Como se pode ver, o confronto entre esquerda e sionismo é bem anterior à Guerra dos Seis Dias, de 1967, a despeito da argumentação esgrimida pela jornalista da agência pró-Israel. Mas houve um intervalo nesse embate, logo após a Segunda Guerra Mundial.

A comoção gerada pelo Holocausto, com 6 milhões de judeus martirizados, amainou as tensões com o sionismo, então liderado por sua ala trabalhista. A União Soviética, sob comando de Stálin, ofereceu apoio à criação do Estado de Israel, aprovando a resolução 181 das Nações Unidas, determinando a partilha da Palestina.

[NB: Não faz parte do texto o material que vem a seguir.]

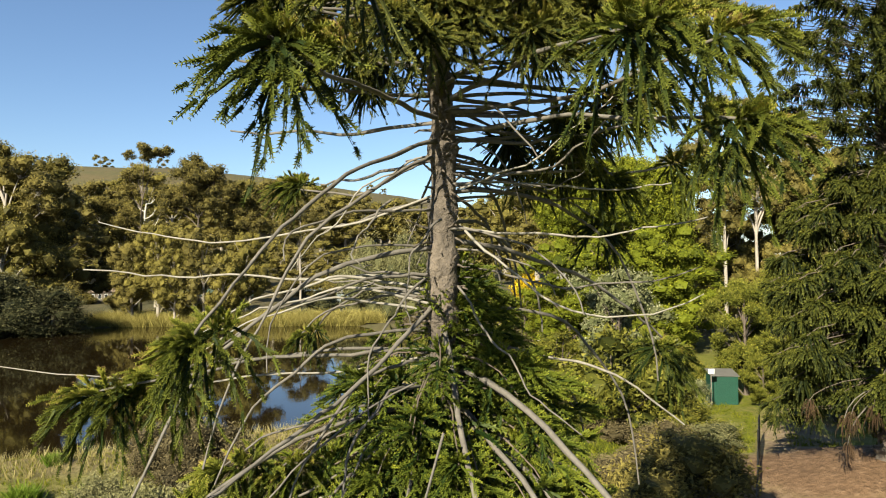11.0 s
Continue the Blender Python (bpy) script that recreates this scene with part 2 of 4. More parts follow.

Mais que isso: através da Tchecoslováquia, armou as tropas de Ben-Gurion, primeiro chefe de governo de Israel, na guerra de 1948-49 contra os palestinos e países árabes, que se recusavam a entregar mais da metade do território às pretensões sionistas.

Um crasso erro do chefe comunista: fracassou ao imaginar que Israel poderia ser, no prólogo da Guerra Fria, um aliado contra o arco imperialista que vinha sendo forjado pelos Estados Unidos.

O regime sionista, nos anos 1950, deslocou-se para o bloco norte-americano, acabando com a trégua entre sionismo e esquerda —à exceção de partidos sociais-democratas incorporados ao campo pró-capitalismo no pós-guerra.

Em contrapartida, Israel recebeu monumentais transferências financeiras e aportes militares que possibilitaram uma firme expansão colonial, até que a Guerra dos Seis Dias consolidasse seu domínio por toda a região.

Foram décadas de opressão e violência praticadas pelo Estado sionista até chegarmos ao genocídio atual do povo palestino. As piores previsões da esquerda a respeito do sionismo, fixadas há mais de cem anos, apenas roçaram os crimes de limpeza étnica e extermínio em curso.

O governo Netanyahu representa a confluência natural do sistema de apartheid entranhado na doutrina de Herzl e abraçado por todas as alas do movimento.

A jornalista Sabrina Abreu falsifica fatos quando atribui ao antissemitismo o ódio da esquerda, e de boa parte da humanidade, contra o regime sionista. A verdade é que racismo e colonialismo, mesmo quando embalados em discursos nacional-socialistas de fachada democrática, são incompatíveis com valores progressistas.